Does time on a non-lucrative visa count toward the 10 years?
Yes — NLV time counts in full because it is a long-stay residence permit. The 10-year clock runs from the issue date of your first TIE. Student visas (estancia por estudios) generally do not count, though there is some case-law allowing partial credit if the student visa rolled directly into a long-stay residence permit without leaving Spain.
Can I lose my UK or US passport if I become Spanish?
In practice, no. The UK and US only recognise renunciation made through their own formal processes (a UK Home Office Form RN, or a US embassy oath of renunciation). The declaration you sign at the Spanish Registro Civil does not legally strip you of either nationality, so most British-Spanish and American-Spanish dual citizens hold both passports openly. Get legal advice if your country of origin has stricter rules (India, China, Japan, etc.).
How hard is the CCSE exam?
It is achievable with 4–6 weeks of focused study. The Instituto Cervantes publishes the full bank of 300 possible questions in advance — your test pulls 25 of them. The pass mark is 15 out of 25. Topics include the Constitution, autonomous communities, geography, history, culture and basic citizen administration. Online practice tests and the official Cervantes preparación CCSE manual cover everything you need.
How long does the Ministry of Justice take to decide?
Realistically 12–36 months from filing to a final resolution, though some files are decided in under a year and others run beyond 3. The legal time limit is technically 1 year, after which administrative silence counts as a denial — but in practice you wait. Files with errors, missing documents or police flags take longer. Tracking via Cómo va lo mío shows real-time status.

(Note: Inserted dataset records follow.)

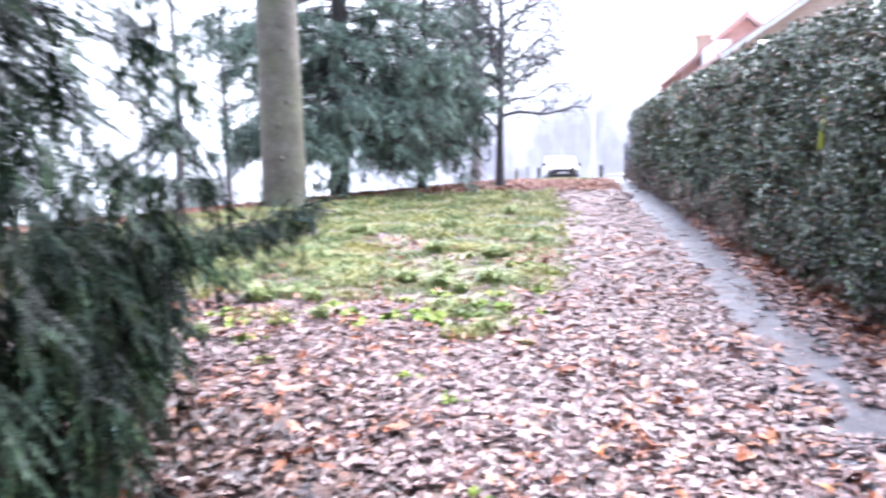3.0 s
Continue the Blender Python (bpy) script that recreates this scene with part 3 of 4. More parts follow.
def tassel(k):
    """A hanging, feathery piece of conifer branch along x."""
    r = np.random.default_rng(k + 700)
    v, f = [], []
    for i in range(10):
        u = i / 10
        for sgn in (1, -1):
            a = sgn * r.uniform(0.5, 1.2)
            ln = (0.34 - 0.2 * u) * r.uniform(0.6, 1.1)
            p = np.array([u * 0.9, 0, -0.12 * u * u])
            tip = p + np.array([math.cos(a) * ln, math.sin(a) * ln, -r.uniform(0.05, 0.9) * ln])
            n = len(v)
            v += [p + (-0.038, 0, 0.012), p + (0.038, 0, -0.012), tip]
            f.append((n, n + 1, n + 2))
    return np.array(v), np.array(f)


TASSELS = [tassel(k) for k in range(3)]


FINE = [spray(k, 0.33, 0.0064, 0.021, 0.0058, 6) for k in range(4)]
COARSE = [(v * 0.62, f) for v, f in TASSELS]
YEW = np.array([-3.4, 0.9])


def skirt(phi):
    """Height of the hem of the yew's curtain by direction from its stem."""
    deg = np.degrees(phi)
    return np.interp(deg, [-180, -110, -60, -48, -34, -22, -14, -8, 0, 14, 30, 55, 75, 110, 180],
                     [0.6, 0.3, 0.1, 0.5, 0.85, 1.05, 1.05, 0.8, 0.6, 0.38, 0.2, 0.1, 0.3, 0.3, 0.6])


def crown_radius(phi, z):
    r = 2.8 + 0.25 * np.sin(3 * phi + 0.6) + 0.2 * np.sin(7 * phi + z * 2)
    r = r + 0.12 * np.exp(-((phi + 0.3) / 0.25) ** 2) + 1.3 * np.exp(-((phi + 1.5) / 0.7) ** 2) + 1.7 * np.exp(-((np.abs(phi) - np.pi) / 0.9) ** 2)
    r = r - 0.22 * np.exp(-((phi - 0.6) / 0.5) ** 2)
    # Overhang above head height, added unseen to keep light off the ground.
    r = r + 1.7 * np.clip((z - 2.2) / 0.5, 0, 1) * np.exp(-((phi + 0.6) / 0.55) ** 2)
    return r * np.sqrt(np.clip(1 - (np.maximum(z - 0.9, 0) / 8.2) ** 2, 0.02, 1)) - 0.18 * np.clip(0.9 - z, 0, 1)


def see_through(phi, z):
    """Share of the foliage missing where the crown is broken by gaps towards the lawn."""
    side = np.clip((phi - 0.32) / 0.12, 0, 1) * (phi < 1.9) * np.clip((z - 0.4) / 0.6, 0, 1) * (z < 3.3)
    return side * np.maximum(0.95 * np.clip((patch(phi * 2.6, z, 0.2, 66) - 0.53) / 0.05, 0, 1), 0.4 * np.clip((phi - 0.8) / 0.15, 0, 1))


yew = thing("yew_tree", YEW[0], YEW[1], 0, 0, "dark green yew with drooping needle sprays reaching the leaf litter", "tree")
trunk = Soup()
for k, (dx, dy, lean) in enumerate(((0, 0, 0.05), (0.28, -0.2, 0.3), (-0.25, 0.2, -0.25))):
    h = 8.0 - k
    t = np.linspace(0, 1, 10)
    pts = np.column_stack([dx + 0.2 + lean * t * 1.2 + 0.08 * np.sin(5 * t + k), dy + 1.2 - 0.3 * t + 0.1 * np.sin(4 * t + 2 * k) + lean * 0.5 * t, -0.1 + h * t])
    trunk.tube(pts, 0.2 * (1 - 0.75 * t) * (1 - 0.2 * k) + 0.12 * np.exp(-t * 14), 10)
put("trunk", trunk.mesh("trunk", m_bark, True), yew)

# Limbs sweep out from the stem and droop at their ends.
for k in range(46):
    phi = k * 2.399 + rng.normal(0, 0.15)
    phi = (phi + np.pi) % (2 * np.pi) - np.pi
    z0 = 0.9 + 4.2 * rng.random() ** 1.2
    reach = float(crown_radius(phi, z0)) - rng.uniform(0.45, 0.8) - 0.75 * (-1.2 < phi < 1.8)
    t = np.linspace(0, 1, 9)
    r = 0.12 + reach * t
    pts = np.column_stack([r * np.cos(phi + 0.2 * t * math.sin(k)), r * np.sin(phi + 0.2 * t * math.sin(k)) + 0.9 * (1 - t), z0 + 0.5 * np.sin(t * 2.6) - 0.45 * t ** 2 + 0.05 * np.sin(9 * t + k)])
    s = Soup()
    s.tube(pts, 0.045 * (1 - 0.85 * t) + 0.004, 6)
    for j in range(7):
        u = rng.uniform(0.3, 0.95)
        p = np.array([np.interp(u, t, pts[:, i]) for i in range(3)])
        a = phi + rng.choice([-1, 1]) * rng.uniform(0.5, 1.1)
        ln = rng.uniform(0.3, 0.8)
        w = np.linspace(0, 1, 5)
        s.tube(p + np.column_stack([np.cos(a) * ln * w, np.sin(a) * ln * w, -0.35 * ln * w ** 2 + 0.03 * np.sin(6 * w)]), 0.012 * (1 - 0.8 * w) + 0.002, 4)
    put("branch", s.mesh("branch", m_bark, True), yew)


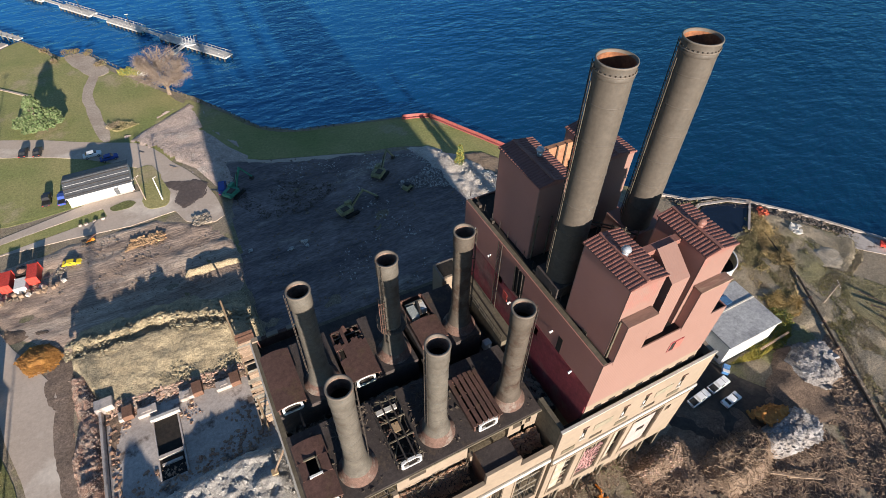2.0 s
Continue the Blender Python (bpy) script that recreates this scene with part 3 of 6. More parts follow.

What happens to my TIE while I wait?
You stay on your existing residence card and must renew it normally until the citizenship grant. Filing for nacionalidad does not pause TIE renewals. Once you swear the oath and inscribe your birth at the Spanish Registro Civil, the TIE is cancelled and replaced with a DNI.
Can I apply if I'm self-employed (autónomo) or unemployed?
Yes — there is no employment requirement for citizenship, just legal residence and integration. Autónomos should be up to date with Hacienda and Seguridad Social. Long-term unemployed applicants should be able to evidence stable economic life through savings, family support or pensions; the Ministry of Justice does look for signs of genuine integration into Spanish society.
What if I fail the DELE A2 or CCSE?
Both exams allow one free retake if you fail at the first attempt. After that, you must re-register and pay again. There is no limit on attempts, and certificates are valid for life once passed — you can sit them years before filing your application and keep the diploma in your file.
Do my children automatically become Spanish too?
Children under 14 can be naturalised together with you under the opción rules; minors aged 14–18 file a parallel application with parental consent. Children born in Spain to legal foreign residents already qualify after just 1 year on the standard reduced track — many expat families process the children's nationality first while the parents continue the 10-year count.